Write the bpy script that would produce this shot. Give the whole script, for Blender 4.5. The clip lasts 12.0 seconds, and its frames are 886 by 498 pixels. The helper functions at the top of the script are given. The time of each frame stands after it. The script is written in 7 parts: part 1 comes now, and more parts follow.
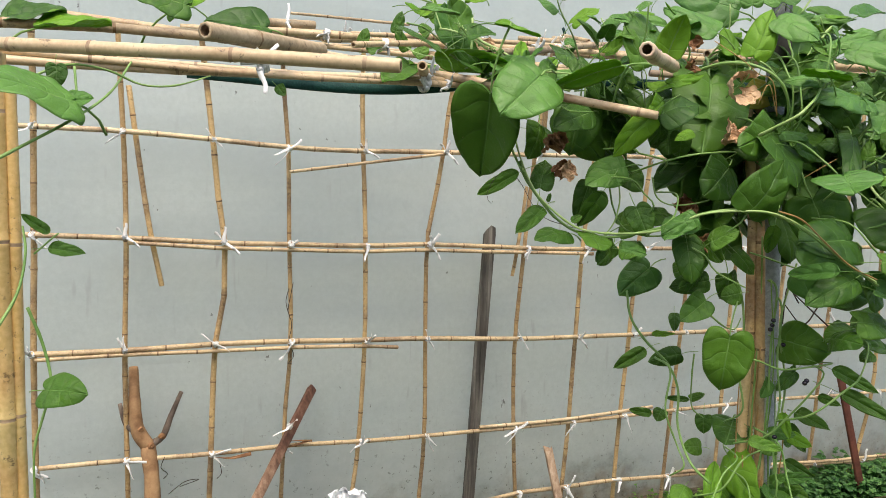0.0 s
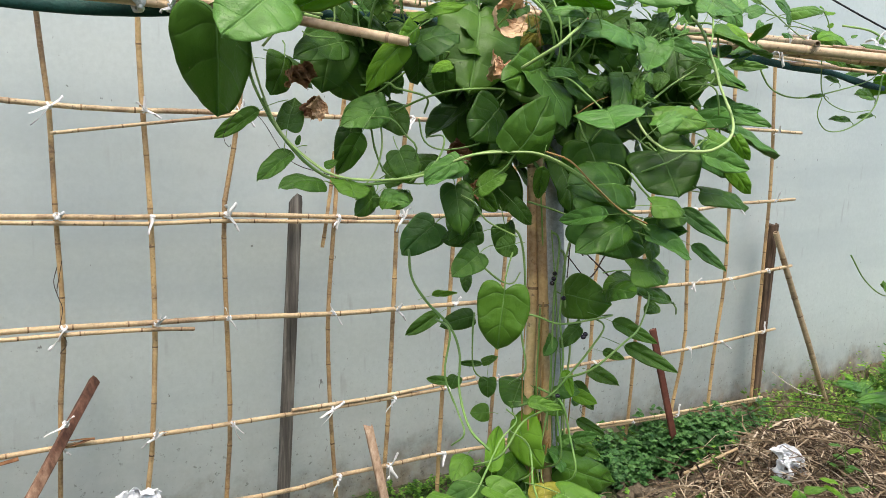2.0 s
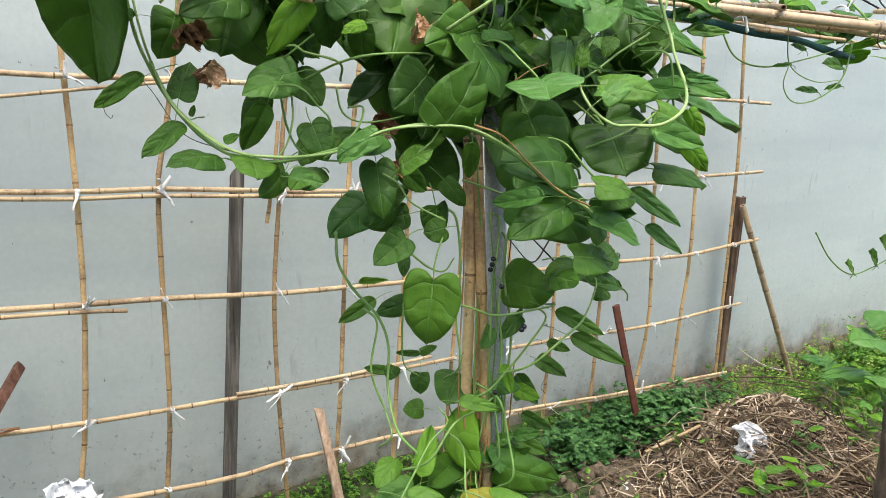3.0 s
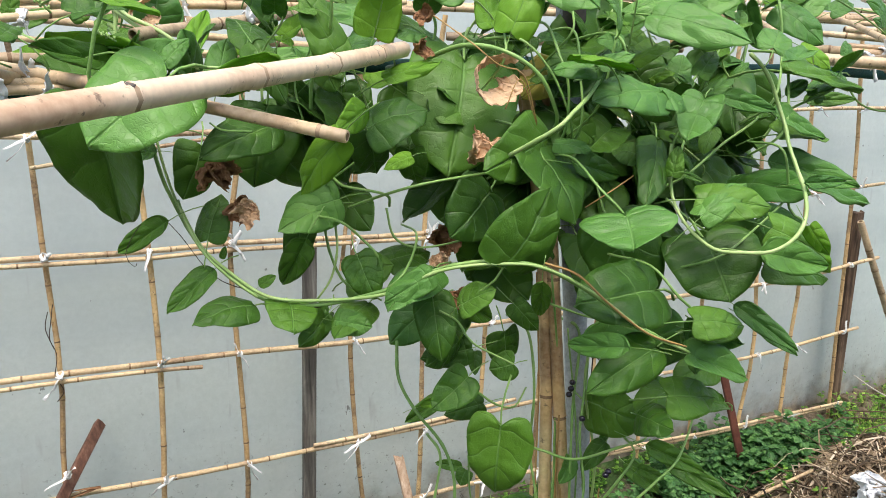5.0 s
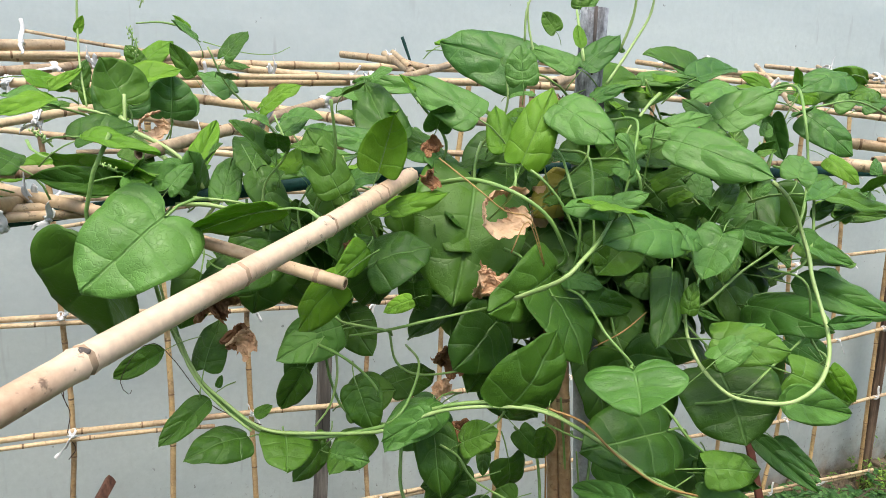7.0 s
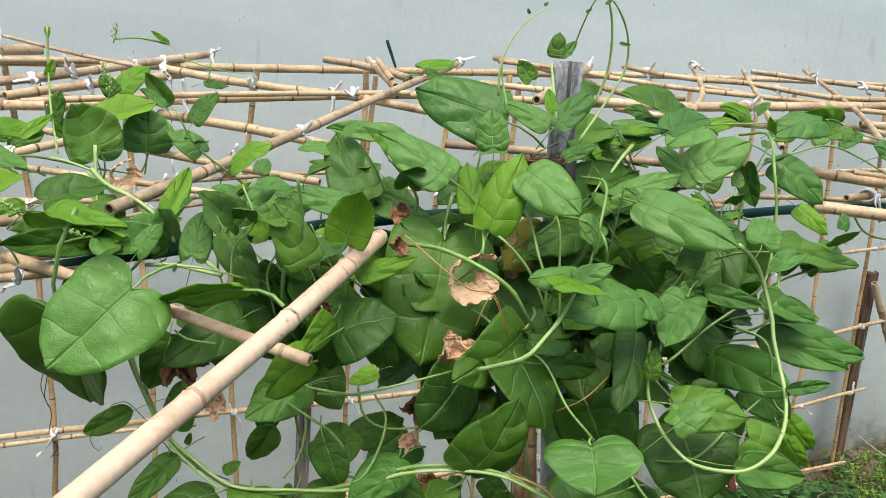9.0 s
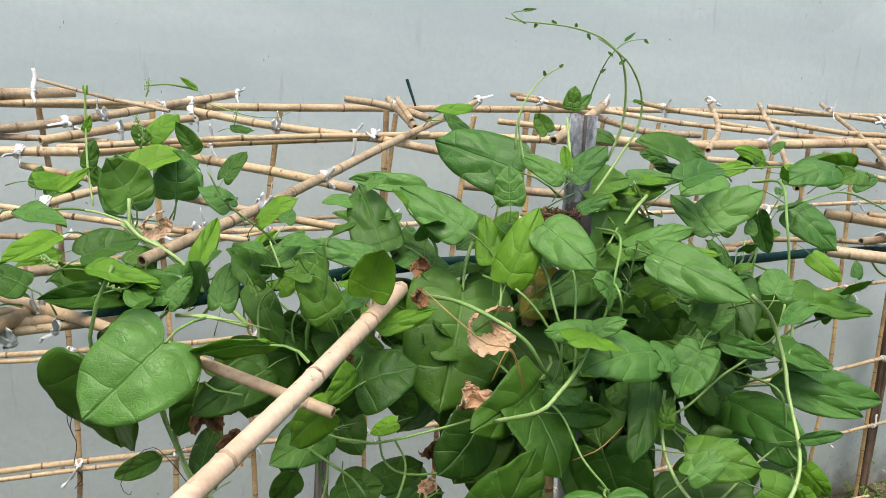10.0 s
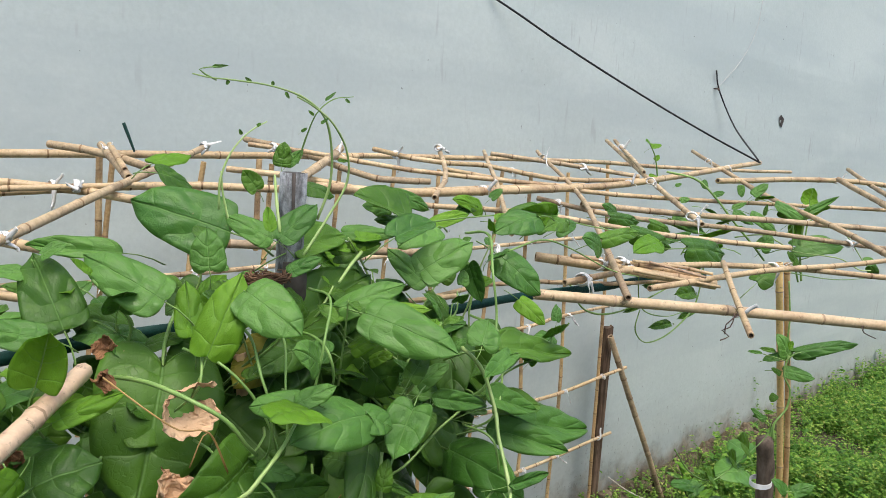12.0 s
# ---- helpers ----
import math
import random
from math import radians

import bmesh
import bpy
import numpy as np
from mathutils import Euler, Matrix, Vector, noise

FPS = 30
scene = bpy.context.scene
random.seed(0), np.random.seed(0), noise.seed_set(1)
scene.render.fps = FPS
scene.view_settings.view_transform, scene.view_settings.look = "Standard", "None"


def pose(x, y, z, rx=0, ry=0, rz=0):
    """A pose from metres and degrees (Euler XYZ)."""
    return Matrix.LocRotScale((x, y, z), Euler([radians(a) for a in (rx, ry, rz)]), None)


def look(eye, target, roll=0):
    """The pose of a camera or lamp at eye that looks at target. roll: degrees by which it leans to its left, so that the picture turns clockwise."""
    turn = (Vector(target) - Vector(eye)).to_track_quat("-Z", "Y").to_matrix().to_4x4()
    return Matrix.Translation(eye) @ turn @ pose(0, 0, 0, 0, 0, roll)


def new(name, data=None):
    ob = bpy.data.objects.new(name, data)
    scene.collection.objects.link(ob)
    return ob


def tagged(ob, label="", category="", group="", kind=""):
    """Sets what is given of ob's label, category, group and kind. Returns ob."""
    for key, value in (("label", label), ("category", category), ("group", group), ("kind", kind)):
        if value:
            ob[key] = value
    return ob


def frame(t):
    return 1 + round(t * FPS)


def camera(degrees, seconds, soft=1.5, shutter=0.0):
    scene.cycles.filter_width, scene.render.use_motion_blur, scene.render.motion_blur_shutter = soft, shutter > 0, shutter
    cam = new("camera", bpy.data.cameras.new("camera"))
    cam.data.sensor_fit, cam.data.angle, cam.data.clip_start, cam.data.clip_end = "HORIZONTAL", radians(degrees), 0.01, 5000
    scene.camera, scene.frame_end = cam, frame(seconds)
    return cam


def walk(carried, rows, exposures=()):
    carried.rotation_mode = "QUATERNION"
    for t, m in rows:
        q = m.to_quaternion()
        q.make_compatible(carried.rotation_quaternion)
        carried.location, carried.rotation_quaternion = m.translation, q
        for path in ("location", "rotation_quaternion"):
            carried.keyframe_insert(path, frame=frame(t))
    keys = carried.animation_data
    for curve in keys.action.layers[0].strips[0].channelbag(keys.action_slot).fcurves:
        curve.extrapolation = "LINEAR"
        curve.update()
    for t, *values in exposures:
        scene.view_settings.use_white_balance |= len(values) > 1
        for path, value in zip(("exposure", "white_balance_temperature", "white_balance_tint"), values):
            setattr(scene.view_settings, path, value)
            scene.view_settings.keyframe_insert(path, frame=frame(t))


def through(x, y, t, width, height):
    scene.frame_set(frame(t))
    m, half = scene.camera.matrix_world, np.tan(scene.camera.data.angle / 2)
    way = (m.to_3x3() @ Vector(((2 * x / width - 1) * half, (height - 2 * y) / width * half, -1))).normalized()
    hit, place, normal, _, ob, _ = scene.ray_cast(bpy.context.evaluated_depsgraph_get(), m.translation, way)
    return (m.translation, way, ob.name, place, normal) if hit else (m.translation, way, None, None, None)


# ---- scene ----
cam = camera(61.4, 12.0, soft=0.7)
PATH = [
    (0, (0.082, 0.117, 1.549), (0.791, 1.967, 1.276), 2.4),
    (0.5, (0.078, 0.089, 1.544), (0.936, 1.874, 1.266), 1.9),
    (1, (0.125, 0.106, 1.524), (1.058, 1.853, 1.245), 2.1),
    (1.5, (0.21, 0.138, 1.503), (1.189, 1.86, 1.226), 2.2),
    (1.8, (0.25, 0.156, 1.491), (1.271, 1.85, 1.194), 2.0),
    (2, (0.292, 0.175, 1.487), (1.341, 1.85, 1.185), 2.3),
    (2.5, (0.365, 0.201, 1.478), (1.47, 1.835, 1.145), 2.7),
    (3, (0.421, 0.239, 1.494), (1.521, 1.865, 1.113), 2.6),
    (3.2, (0.436, 0.259, 1.508), (1.516, 1.894, 1.11), 2.2),
    (4.8, (0.52, 0.36, 1.646), (1.407, 2.096, 1.199), 0.3),
    (5, (0.538, 0.374, 1.659), (1.424, 2.114, 1.228), 0.4),
    (5.5, (0.571, 0.392, 1.699), (1.461, 2.136, 1.294), 1.6),
    (6, (0.59, 0.407, 1.732), (1.463, 2.159, 1.322), 1.9),
    (6.5, (0.597, 0.408, 1.769), (1.447, 2.17, 1.35), 1.6),
    (7, (0.583, 0.41, 1.777), (1.406, 2.193, 1.401), 1.7),
    (7.2, (0.588, 0.414, 1.795), (1.405, 2.204, 1.433), 1.9),
    (8.8, (0.604, 0.413, 1.876), (1.443, 2.169, 1.414), 2.8),
    (9, (0.608, 0.413, 1.886), (1.449, 2.168, 1.424), 2.9),
    (9.5, (0.604, 0.406, 1.908), (1.443, 2.167, 1.463), 2.8),
    (10, (0.597, 0.396, 1.926), (1.397, 2.184, 1.52), 2.7),
    (10.5, (0.612, 0.394, 1.95), (1.462, 2.165, 1.57), 2.1),
    (11, (0.649, 0.398, 1.955), (1.716, 2.052, 1.598), 2.4),
    (11.5, (0.659, 0.399, 1.952), (1.915, 1.925, 1.648), 3.3),
    (12, (0.667, 0.396, 1.953), (2.005, 1.858, 1.679), 3.4),
]
EXPOSURES = [(0, 0.02, 6850, 10), (1.0, 0.07, 6850, 10), (1.5, 0.1, 6700, 10), (2.5, 0.24, 6500, 10), (3.2, 0.28, 6450, 10), (5, 0.27, 6450, 10), (7, 0.14, 6500, 10), (9.5, -0.05, 6550, 10), (12, -0.18, 6500, 10)]
walk(cam, [(t, look(eye, target, roll)) for t, eye, target, roll in PATH], EXPOSURES)

SKY, SUN = 0.31, 1.6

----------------

> **The problem**: Reproduce word for word the material above, beginning with the line that contains "for curve in" and ending with the line that contains "return (m.translation, way, ob.name, place, normal)".

> **Exercise answer**:
    for curve in keys.action.layers[0].strips[0].channelbag(keys.action_slot).fcurves:
        curve.extrapolation = "LINEAR"
        curve.update()
    for t, *values in exposures:
        scene.view_settings.use_white_balance |= len(values) > 1
        for path, value in zip(("exposure", "white_balance_temperature", "white_balance_tint"), values):
            setattr(scene.view_settings, path, value)
            scene.view_settings.keyframe_insert(path, frame=frame(t))


def through(x, y, t, width, height):
    scene.frame_set(frame(t))
    m, half = scene.camera.matrix_world, np.tan(scene.camera.data.angle / 2)
    way = (m.to_3x3() @ Vector(((2 * x / width - 1) * half, (height - 2 * y) / width * half, -1))).normalized()
    hit, place, normal, _, ob, _ = scene.ray_cast(bpy.context.evaluated_depsgraph_get(), m.translation, way)
    return (m.translation, way, ob.name, place, normal) if hit else (m.translation, way, None, None, None)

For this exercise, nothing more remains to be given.